- [GIVEN INSTRUCTION]:
Begin with the line that contains "What Blender Python" and end with the line that contains "scene.collection.objects.link(made[o])": copy that span of lines exactly, and nothing outside it.

- [ENTRIES SUPPLIED]:
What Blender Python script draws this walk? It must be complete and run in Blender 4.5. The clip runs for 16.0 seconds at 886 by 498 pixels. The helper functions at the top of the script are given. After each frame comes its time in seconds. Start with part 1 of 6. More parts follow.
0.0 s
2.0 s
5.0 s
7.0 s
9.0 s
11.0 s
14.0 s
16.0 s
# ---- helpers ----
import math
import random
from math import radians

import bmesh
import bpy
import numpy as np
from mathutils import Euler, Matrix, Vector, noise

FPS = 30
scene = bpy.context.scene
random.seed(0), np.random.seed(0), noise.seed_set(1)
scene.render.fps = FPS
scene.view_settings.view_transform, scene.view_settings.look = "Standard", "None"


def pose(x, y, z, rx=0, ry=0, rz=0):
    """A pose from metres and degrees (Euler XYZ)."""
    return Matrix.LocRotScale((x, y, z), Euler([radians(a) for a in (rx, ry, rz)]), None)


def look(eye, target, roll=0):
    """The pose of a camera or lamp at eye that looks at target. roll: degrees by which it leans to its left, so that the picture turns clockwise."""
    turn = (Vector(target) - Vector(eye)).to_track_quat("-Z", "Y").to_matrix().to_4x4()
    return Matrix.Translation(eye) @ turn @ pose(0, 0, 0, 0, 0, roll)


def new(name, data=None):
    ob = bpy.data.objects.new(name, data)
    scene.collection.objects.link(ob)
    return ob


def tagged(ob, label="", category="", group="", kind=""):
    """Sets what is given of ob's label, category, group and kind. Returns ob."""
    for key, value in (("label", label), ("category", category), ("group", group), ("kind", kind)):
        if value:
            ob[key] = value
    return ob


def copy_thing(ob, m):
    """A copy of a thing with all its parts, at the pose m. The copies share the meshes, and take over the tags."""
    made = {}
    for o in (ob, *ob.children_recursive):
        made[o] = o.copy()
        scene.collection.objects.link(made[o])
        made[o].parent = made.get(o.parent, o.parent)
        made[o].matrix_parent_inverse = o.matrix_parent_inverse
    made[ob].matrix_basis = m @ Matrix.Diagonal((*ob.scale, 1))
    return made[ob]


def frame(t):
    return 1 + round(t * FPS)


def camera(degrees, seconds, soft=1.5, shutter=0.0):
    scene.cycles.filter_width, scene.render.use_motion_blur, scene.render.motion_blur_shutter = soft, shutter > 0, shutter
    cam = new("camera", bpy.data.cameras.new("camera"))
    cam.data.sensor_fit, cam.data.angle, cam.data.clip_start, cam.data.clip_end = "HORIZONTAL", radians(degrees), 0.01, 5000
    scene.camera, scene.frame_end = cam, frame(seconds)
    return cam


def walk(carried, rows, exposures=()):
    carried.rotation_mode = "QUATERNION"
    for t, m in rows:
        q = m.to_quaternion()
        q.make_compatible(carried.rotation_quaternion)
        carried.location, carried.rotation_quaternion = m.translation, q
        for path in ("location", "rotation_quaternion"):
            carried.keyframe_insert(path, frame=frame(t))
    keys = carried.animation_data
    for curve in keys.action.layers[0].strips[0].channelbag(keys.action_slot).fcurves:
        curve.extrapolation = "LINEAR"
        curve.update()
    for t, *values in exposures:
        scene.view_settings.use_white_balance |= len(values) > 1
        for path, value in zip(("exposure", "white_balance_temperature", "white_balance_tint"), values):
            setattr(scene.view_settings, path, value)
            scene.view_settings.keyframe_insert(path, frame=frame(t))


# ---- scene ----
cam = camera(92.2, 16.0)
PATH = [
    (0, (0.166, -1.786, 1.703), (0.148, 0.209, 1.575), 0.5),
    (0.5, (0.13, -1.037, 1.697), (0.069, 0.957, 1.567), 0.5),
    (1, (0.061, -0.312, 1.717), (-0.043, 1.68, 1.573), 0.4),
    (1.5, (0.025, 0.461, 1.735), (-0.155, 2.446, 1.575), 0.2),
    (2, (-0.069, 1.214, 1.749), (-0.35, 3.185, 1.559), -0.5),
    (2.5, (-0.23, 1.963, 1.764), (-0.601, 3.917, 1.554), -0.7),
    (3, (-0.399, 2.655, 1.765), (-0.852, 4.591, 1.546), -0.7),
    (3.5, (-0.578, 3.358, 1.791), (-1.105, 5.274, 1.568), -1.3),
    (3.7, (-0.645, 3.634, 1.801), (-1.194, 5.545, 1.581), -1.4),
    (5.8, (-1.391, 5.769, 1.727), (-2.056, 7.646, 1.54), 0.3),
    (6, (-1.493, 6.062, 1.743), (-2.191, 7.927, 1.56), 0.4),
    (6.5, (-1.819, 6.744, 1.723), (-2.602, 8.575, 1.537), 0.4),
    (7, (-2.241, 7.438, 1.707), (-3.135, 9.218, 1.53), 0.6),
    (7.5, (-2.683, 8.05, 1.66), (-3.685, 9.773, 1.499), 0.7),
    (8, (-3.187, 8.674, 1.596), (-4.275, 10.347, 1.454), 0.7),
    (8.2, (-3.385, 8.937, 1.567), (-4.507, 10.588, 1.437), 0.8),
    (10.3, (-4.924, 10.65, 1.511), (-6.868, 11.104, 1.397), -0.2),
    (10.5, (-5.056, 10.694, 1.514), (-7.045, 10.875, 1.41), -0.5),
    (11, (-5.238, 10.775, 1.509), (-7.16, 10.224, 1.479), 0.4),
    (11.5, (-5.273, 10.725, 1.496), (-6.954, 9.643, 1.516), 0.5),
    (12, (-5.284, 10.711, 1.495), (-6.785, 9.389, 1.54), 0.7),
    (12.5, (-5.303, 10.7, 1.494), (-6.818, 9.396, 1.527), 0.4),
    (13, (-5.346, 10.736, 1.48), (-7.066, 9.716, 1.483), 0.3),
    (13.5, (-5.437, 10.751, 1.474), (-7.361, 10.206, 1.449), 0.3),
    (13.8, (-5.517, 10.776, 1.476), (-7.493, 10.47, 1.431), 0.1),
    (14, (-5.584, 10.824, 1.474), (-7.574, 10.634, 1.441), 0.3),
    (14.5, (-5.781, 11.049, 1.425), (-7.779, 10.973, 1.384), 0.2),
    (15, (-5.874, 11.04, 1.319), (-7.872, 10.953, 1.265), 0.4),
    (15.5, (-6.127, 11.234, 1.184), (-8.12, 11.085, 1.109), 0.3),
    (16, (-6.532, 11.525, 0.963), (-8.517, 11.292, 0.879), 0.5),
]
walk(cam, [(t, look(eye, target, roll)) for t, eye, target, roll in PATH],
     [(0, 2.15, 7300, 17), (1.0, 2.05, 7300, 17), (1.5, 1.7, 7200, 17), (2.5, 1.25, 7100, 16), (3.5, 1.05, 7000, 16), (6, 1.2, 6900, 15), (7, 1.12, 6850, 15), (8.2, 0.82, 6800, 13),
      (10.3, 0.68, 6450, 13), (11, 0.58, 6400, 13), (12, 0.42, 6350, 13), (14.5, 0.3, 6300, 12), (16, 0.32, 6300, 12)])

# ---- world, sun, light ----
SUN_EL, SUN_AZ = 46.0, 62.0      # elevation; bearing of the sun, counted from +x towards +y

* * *

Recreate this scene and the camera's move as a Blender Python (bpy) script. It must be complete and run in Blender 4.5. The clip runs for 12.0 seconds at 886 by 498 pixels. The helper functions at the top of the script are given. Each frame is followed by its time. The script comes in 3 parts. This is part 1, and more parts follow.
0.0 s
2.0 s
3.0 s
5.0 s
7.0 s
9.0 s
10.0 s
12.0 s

- [OUTPUT OF THE TASK]:
What Blender Python script draws this walk? It must be complete and run in Blender 4.5. The clip runs for 16.0 seconds at 886 by 498 pixels. The helper functions at the top of the script are given. After each frame comes its time in seconds. Start with part 1 of 6. More parts follow.
0.0 s
2.0 s
5.0 s
7.0 s
9.0 s
11.0 s
14.0 s
16.0 s
# ---- helpers ----
import math
import random
from math import radians

import bmesh
import bpy
import numpy as np
from mathutils import Euler, Matrix, Vector, noise

FPS = 30
scene = bpy.context.scene
random.seed(0), np.random.seed(0), noise.seed_set(1)
scene.render.fps = FPS
scene.view_settings.view_transform, scene.view_settings.look = "Standard", "None"


def pose(x, y, z, rx=0, ry=0, rz=0):
    """A pose from metres and degrees (Euler XYZ)."""
    return Matrix.LocRotScale((x, y, z), Euler([radians(a) for a in (rx, ry, rz)]), None)


def look(eye, target, roll=0):
    """The pose of a camera or lamp at eye that looks at target. roll: degrees by which it leans to its left, so that the picture turns clockwise."""
    turn = (Vector(target) - Vector(eye)).to_track_quat("-Z", "Y").to_matrix().to_4x4()
    return Matrix.Translation(eye) @ turn @ pose(0, 0, 0, 0, 0, roll)


def new(name, data=None):
    ob = bpy.data.objects.new(name, data)
    scene.collection.objects.link(ob)
    return ob


def tagged(ob, label="", category="", group="", kind=""):
    """Sets what is given of ob's label, category, group and kind. Returns ob."""
    for key, value in (("label", label), ("category", category), ("group", group), ("kind", kind)):
        if value:
            ob[key] = value
    return ob


def copy_thing(ob, m):
    """A copy of a thing with all its parts, at the pose m. The copies share the meshes, and take over the tags."""
    made = {}
    for o in (ob, *ob.children_recursive):
        made[o] = o.copy()
        scene.collection.objects.link(made[o])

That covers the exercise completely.